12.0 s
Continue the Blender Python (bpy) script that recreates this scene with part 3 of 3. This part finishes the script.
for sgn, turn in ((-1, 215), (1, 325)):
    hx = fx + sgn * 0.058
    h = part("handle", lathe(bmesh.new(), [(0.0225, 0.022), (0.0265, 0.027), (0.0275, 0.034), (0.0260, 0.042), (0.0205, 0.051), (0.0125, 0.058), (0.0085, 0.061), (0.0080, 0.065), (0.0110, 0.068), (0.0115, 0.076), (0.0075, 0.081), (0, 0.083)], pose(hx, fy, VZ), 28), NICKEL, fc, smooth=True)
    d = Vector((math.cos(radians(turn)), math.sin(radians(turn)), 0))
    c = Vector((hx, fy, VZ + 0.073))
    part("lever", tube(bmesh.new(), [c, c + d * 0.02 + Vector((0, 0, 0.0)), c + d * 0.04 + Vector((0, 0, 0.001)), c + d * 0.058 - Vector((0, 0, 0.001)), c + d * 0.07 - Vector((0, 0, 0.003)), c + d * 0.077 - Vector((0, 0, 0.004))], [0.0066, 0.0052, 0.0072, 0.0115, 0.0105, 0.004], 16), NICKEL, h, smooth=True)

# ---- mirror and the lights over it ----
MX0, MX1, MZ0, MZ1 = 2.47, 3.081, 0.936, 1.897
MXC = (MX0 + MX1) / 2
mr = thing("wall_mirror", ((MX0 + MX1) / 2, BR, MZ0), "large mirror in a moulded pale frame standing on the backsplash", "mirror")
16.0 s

WHAT TO PRODUCE – Pick out each line that holds the string "part".

RESULT FOR THIS TASK –
Continue the Blender Python (bpy) script that recreates this scene with part 3 of 3. This part finishes the script.
    h = part("handle", lathe(bmesh.new(), [(0.0225, 0.022), (0.0265, 0.027), (0.0275, 0.034), (0.0260, 0.042), (0.0205, 0.051), (0.0125, 0.058), (0.0085, 0.061), (0.0080, 0.065), (0.0110, 0.068), (0.0115, 0.076), (0.0075, 0.081), (0, 0.083)], pose(hx, fy, VZ), 28), NICKEL, fc, smooth=True)
    part("lever", tube(bmesh.new(), [c, c + d * 0.02 + Vector((0, 0, 0.0)), c + d * 0.04 + Vector((0, 0, 0.001)), c + d * 0.058 - Vector((0, 0, 0.001)), c + d * 0.07 - Vector((0, 0, 0.003)), c + d * 0.077 - Vector((0, 0, 0.004))], [0.0066, 0.0052, 0.0072, 0.0115, 0.0105, 0.004], 16), NICKEL, h, smooth=True)